Il futuro presidente del consiglio sarà dunque l’avvocato Giuseppe Conte, devoto di padre Pio e benvoluto in Vaticano, salito ieri al Quirinale sulla scia dall’ingombrante curriculum che ne ha rumorosamente anticipato la chiamata al Colle. Scandagliare la vita di chi si candida alla cosa pubblica, non è una cattiva abitudine. Anche mettendo nel conto le performance non sempre convincenti dei neofiti della pubblica morale. È bene sapere chi abbiamo di fronte specialmente quando ad affacciarsi al timone del governo è un tecnico catapultato nel ruolo di guida politica del paese.

Una cosa, importante, però, non ce la può dire il curriculum: il tecnico Conte sarà al servizio di due partiti che tirano i fili di tutto. Sia, come è naturale, del futuro consiglio dei ministri, ma anche del parlamento se le assemblee parlamentari saranno ridotte al rango di esecutrici del contratto di governo.

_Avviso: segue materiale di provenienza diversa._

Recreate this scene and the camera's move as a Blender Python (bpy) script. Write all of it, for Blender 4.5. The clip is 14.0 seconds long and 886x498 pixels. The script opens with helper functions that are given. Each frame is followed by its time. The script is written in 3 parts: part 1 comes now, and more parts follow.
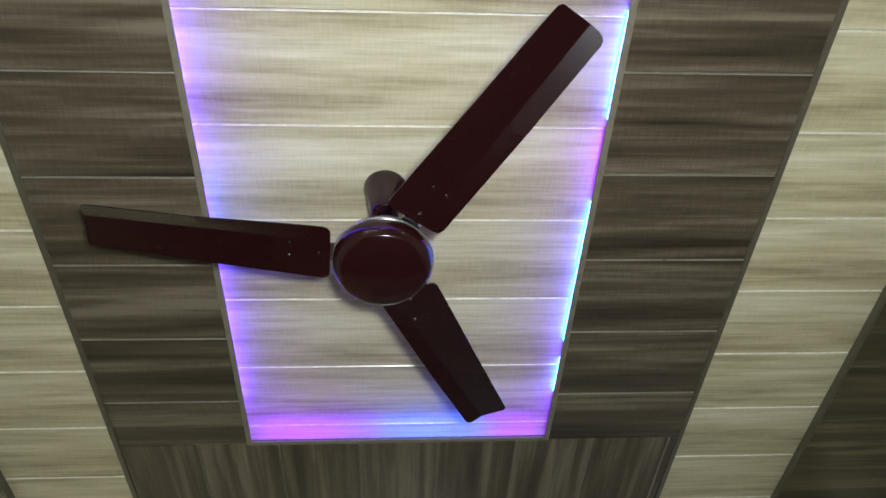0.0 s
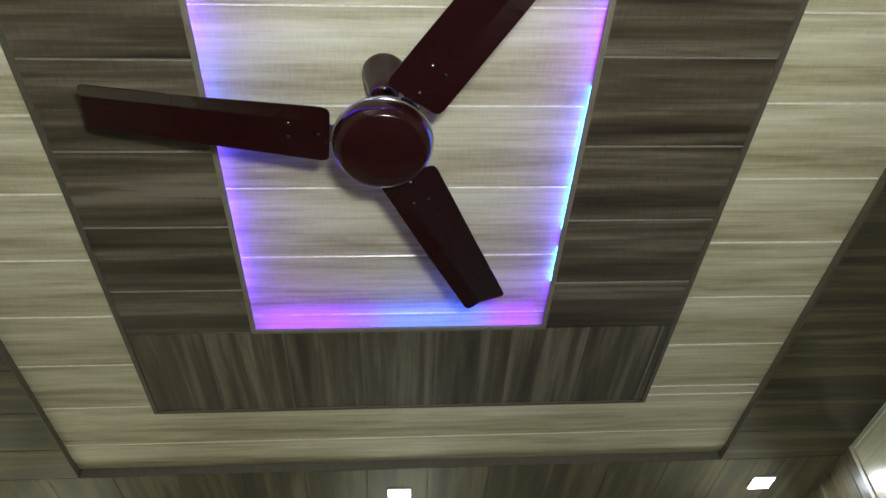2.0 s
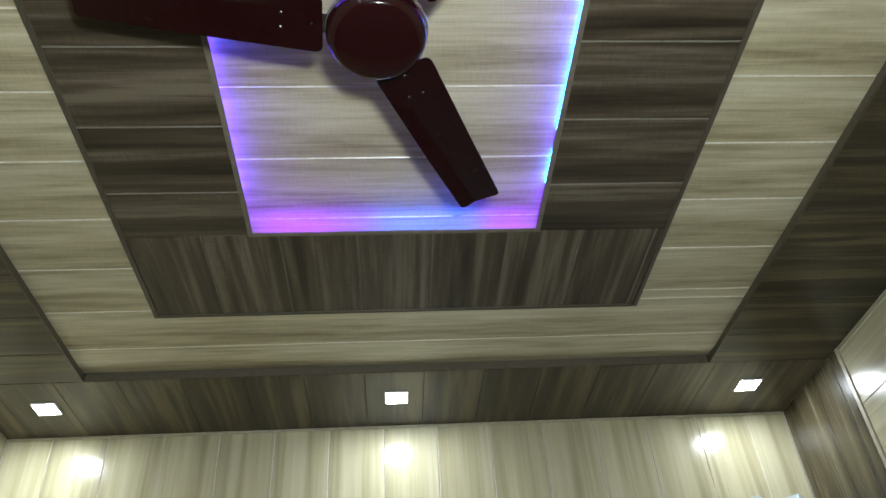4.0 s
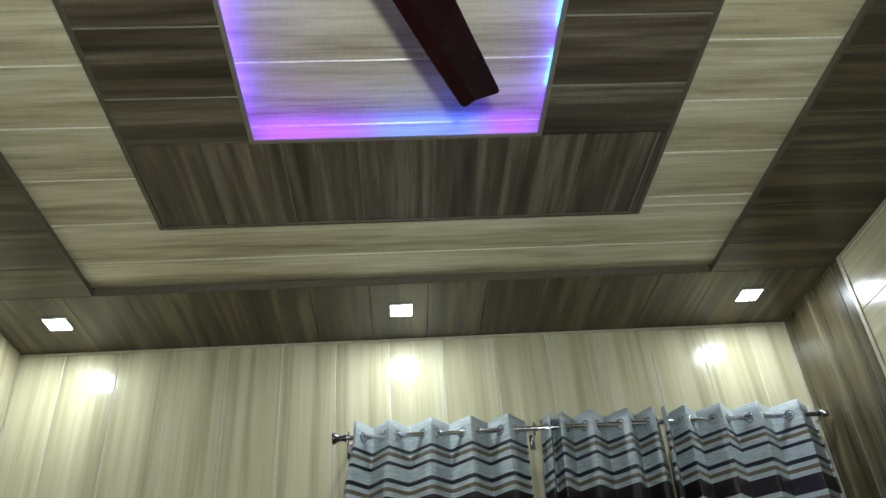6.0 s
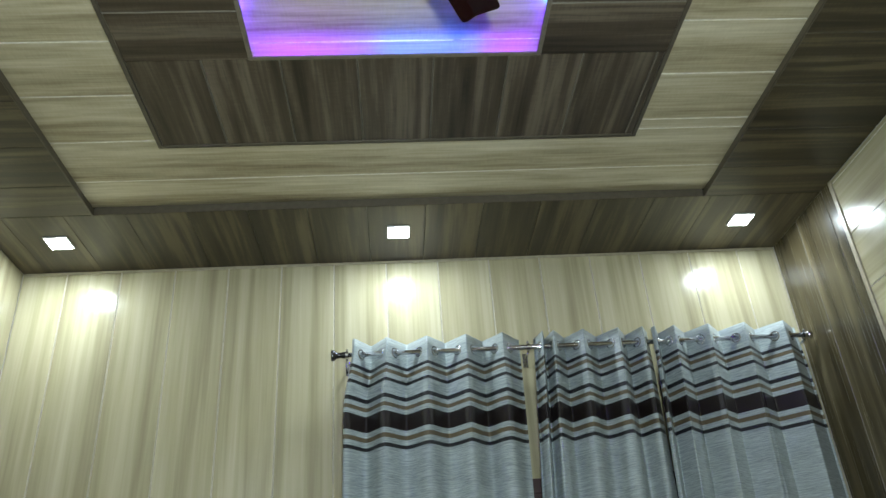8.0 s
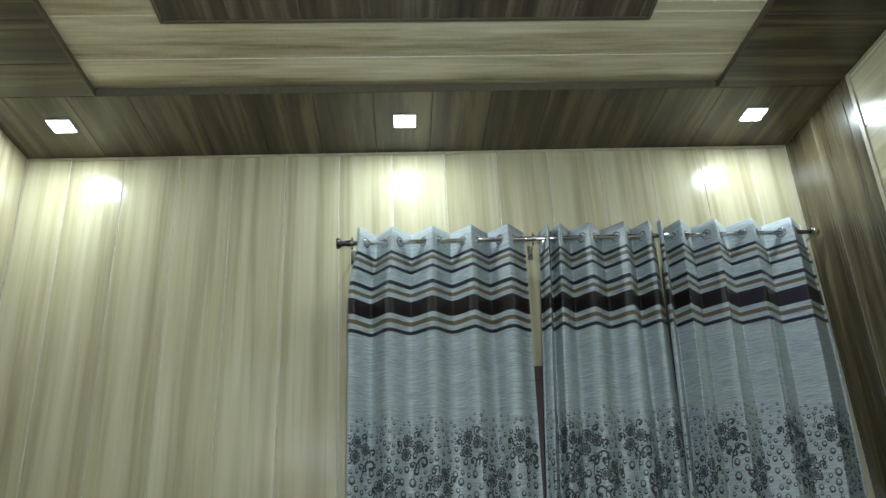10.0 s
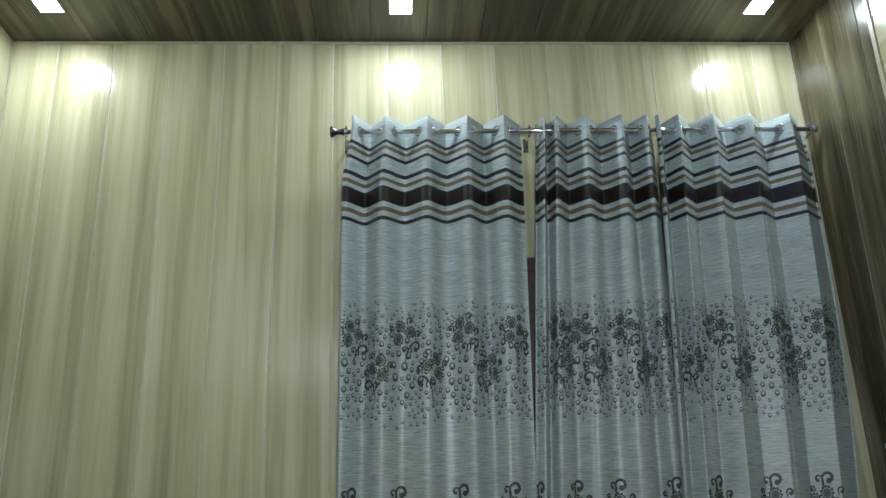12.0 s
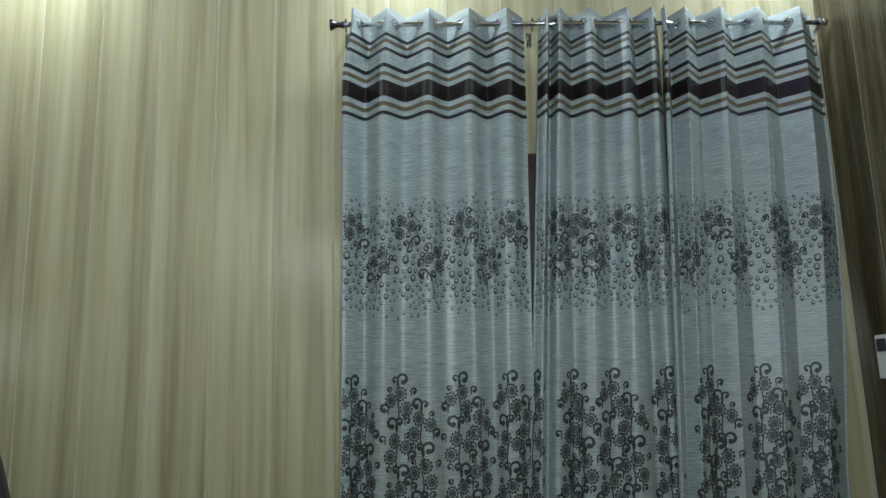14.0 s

Dopo il lungo colloquio con Mattarella, in una breve dichiarazione, il presidente incaricato ha fatto proprio «il governo di cambiamento formato su un contratto a cui ho contribuito e che rispecchia in pieno la domanda dei cittadini». Rivendicando poi le sue prerogative costituzionali e promettendo di voler essere «l’avvocato difensore di tutti gli italiani».

Nel recente passato ha voluto sottolineare di avere idee di sinistra. Vedremo in che modo le potrà conciliare con la destra leghista, pronta a gestire una grossa fetta di potere romano. Tuttavia quello che si prepara non sarà il governo più a destra della Repubblica, la storia ne ricorda altri.

Come il Tambroni monocolore dc con l’appoggio del Msi, e la sua scia di morti in piazza. Ma è certo che la mano dura dei ministri, a cominciare da quello dell’interno, potremmo riassaggiarla domani, quando conosceremo l’organigramma del governo. Si può facilmente prevedere che sul Viminale sarà issata la bandiera nazionale della ruspa contro i rom, gli immigrati, i nullatenenti. E il via libera alle armi da fuoco non renderanno più tranquille le nostre strade. Del resto nella caccia grossa i leghisti sono bravi e Salvini si è dimostrato un maestro. Anche il leghista Giorgetti farà parte della squadra, così avremo al governo un esponente del fronte antiabortista militante.

Intolleranza e razzismo, già sdoganati da un bel pezzo, saliranno al potere e bisognerà contrastarli per difendere democrazia e convivenza. Democrazia sul piano delle libertà, su quello della giustizia, contro nuove carceri quando andrebbero rese vivibili, liberate da chi può uscirne per essere messo alla prova, con investimenti per le condizioni di chi ci lavora.

Ma il banco di prova saranno le scelte economiche. Che si parli di reddito di cittadinanza ha una importanza relativa. Non abbiamo capito come verranno finanziate le faraoniche riforme sociali scritte sulla carta. Né che fine faranno quelle che non costano niente come il ripristino dell’articolo 18, destinato a restare in fondo al cassetto. Il Jobs act renziano continuerà con i sussidi alle imprese, i soldi per la sanità da dove arriveranno? Le domande sono la logica conseguenza dell’indeterminatezza del contratto di governo, vago quanto mai su politica estera, lavoro, welfare e istruzione, secondo la classifica di fumosità stilata dall’istituto Cattaneo. Che, tuttavia, lo giudica più sbilanciato sulle politiche sociali, di sinistra, che sulla sicurezza.

Sapremo presto come finirà la grande contesa attorno al ministero dell’economia e al nome del professor Paolo Savona. Intorno al nocciolo duro del debito pubblico e della politica europea, legate a doppio filo (anche nella dichiarazione di fede europeista dell’incaricato) probabilmente si misurerà la durata dell’esperimento.

Se si arriverà al giuramento dei ministri, questo governo Lega-Stellato potrebbe durare a lungo. La sinistra dovrebbe attrezzarsi a una lotta di lunga durata. Lasciando da parte le giaculatorie, come ha scritto ieri Marco Revelli sul manifesto, per concentrarsi sulla vasta portata dello scontro e del confronto a cui saremo chiamati.